A documentary celebrating one of the most influential photographers in Black history is gaining serious cultural momentum, and now it has the star power to match the significance of its subject. Black Is Beautiful: The Kwame Brathwaite Story has assembled an extraordinary executive producer team, with Alicia Keys, Swizz Beatz, and Jesse Williams all joining the project as the film continues its remarkable run on the awards circuit and moves toward wider audiences.
The news comes in the wake of the film’s sold-out premiere at the BFI London Film Festival, where it won the Audience Award for Best British Discovery, followed by its North American premiere at DOC NYC. The film also won Best Documentary Feature at the 34th Annual Pan African Film Festival in Los Angeles.
The man the film honors
Starting from Harlem in the 1950s and working until his death in 2023, Brathwaite took half a million photos including many of regular people on the street but also thousands of intimate and unexpected photos of stars including Stevie Wonder, Muhammad Ali, Marvin Gaye, Roberta Flack, Nina Simone, and the Jackson Five.
For his work spanning several decades, which highlighted the Black aesthetic especially in the beauty of Black women, Brathwaite is one of the most celebrated photographers of his generation. His images, carefully calibrated to reflect a moment precisely, made Black beautiful for those who lived in the 1960s and continue to do so for a generation today who might only now be discovering his work.
What makes Brathwaite’s legacy particularly extraordinary is the breadth of his influence. The true origin of the Black is Beautiful slogan and self-love movement that encouraged appreciation of African American features and hair textures eluded many at first. The National Museum of African American History had not attributed the Black is Beautiful origin to the African Jazz Art Society and the Grandassa Models when it first opened, until the family enlightened them for a well-earned update.
The star-powered team behind the film
Directed by Yemi Bamiro, the documentary follows the life of photographer and activist Kwame Brathwaite, who helped ignite the transformative Black Is Beautiful movement that reshaped visual culture and Black identity. Keys and Dean join Wayfarer Studios CEO Jamey Heath and Misfits Entertainment’s Andee Ryder as executive producers alongside Robin Bronk for The Creative Coalition and Kwame S. Brathwaite and Robynn Brathwaite on behalf of The Kwame Brathwaite Archive.
Keys, a 17-time Grammy-winning singer and producer, alongside Grammy-winning producer and artist Swizz Beatz, are now part of the executive producer lineup for the Wayfarer Studios, Misfits Entertainment, and Mediawan documentary. Their involvement signals how deeply this story resonates within the music community, a community that Brathwaite himself documented with such intimacy and care throughout his career.

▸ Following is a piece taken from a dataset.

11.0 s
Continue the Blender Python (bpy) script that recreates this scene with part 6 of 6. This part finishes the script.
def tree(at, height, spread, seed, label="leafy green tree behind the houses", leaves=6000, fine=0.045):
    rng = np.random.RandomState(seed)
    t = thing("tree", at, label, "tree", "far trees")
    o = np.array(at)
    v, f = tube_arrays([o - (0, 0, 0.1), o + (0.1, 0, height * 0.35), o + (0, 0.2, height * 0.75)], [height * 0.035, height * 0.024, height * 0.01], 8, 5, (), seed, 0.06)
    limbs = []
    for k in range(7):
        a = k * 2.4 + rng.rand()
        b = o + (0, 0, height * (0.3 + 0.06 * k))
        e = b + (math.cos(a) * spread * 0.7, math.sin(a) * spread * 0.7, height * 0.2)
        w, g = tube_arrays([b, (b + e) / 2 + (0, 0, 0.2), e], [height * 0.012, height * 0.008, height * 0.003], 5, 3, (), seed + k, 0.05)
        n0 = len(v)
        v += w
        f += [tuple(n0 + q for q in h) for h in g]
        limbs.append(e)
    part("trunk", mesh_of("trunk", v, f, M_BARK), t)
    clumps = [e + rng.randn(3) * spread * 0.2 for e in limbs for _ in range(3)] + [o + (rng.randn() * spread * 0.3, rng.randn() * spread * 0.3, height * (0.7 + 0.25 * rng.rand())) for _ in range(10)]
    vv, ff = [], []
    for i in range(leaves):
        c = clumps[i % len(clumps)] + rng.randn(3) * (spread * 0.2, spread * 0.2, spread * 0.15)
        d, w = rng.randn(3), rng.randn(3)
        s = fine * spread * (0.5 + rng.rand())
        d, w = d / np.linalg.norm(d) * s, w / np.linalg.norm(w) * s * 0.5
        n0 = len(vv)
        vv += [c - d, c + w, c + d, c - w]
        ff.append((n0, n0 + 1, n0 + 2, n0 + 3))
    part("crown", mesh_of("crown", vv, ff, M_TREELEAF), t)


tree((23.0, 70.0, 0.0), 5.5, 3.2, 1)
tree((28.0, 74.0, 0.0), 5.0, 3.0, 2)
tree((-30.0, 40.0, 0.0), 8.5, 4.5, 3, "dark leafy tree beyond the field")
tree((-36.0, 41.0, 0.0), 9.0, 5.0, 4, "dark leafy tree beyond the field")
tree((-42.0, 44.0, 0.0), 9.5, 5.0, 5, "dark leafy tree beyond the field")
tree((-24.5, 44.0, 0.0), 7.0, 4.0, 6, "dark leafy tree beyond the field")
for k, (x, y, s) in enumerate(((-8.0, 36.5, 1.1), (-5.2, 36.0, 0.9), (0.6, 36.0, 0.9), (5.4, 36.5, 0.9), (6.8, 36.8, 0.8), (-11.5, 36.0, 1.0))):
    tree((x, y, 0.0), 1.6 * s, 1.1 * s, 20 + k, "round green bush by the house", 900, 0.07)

Jesse Williams has also boarded the documentary as executive producer, joining alongside Keys and Dean. Oscar Winners Williams, known both for his acting work and his outspoken advocacy on racial justice and Black culture, brings a dimension of cultural and social credibility to the project that feels entirely aligned with its subject matter.
What the film captures and why it matters now
The film utilizes archive footage, interviews with family and friends, and hundreds of images shot by the senior Brathwaite throughout his 60-plus-year career to capture his life story. Through interviews with his family and celebrities like Jesse Williams, Gabrielle Union, and Alicia Keys, the film honors this unsung, prolific artist’s profound contribution to photography and culture.
The documentary is described as a celebration of Black history, art, culture, and Brathwaite’s rise to a position of huge influence against the backdrop of the second Harlem Renaissance, the Civil Rights Movement, and the evolution of modern art.
The timing of this film’s wider distribution could not be more culturally significant. At a moment when conversations about Black identity, representation, and the stories that get told and preserved are more urgent than ever, Black Is Beautiful: The Kwame Brathwaite Story arrives as both a historical document and a living reminder of what it looks like when art and activism speak with one voice.
UTA is representing the film for sales in the United States and Canada, with Mediawan Rights handling the rest of the world.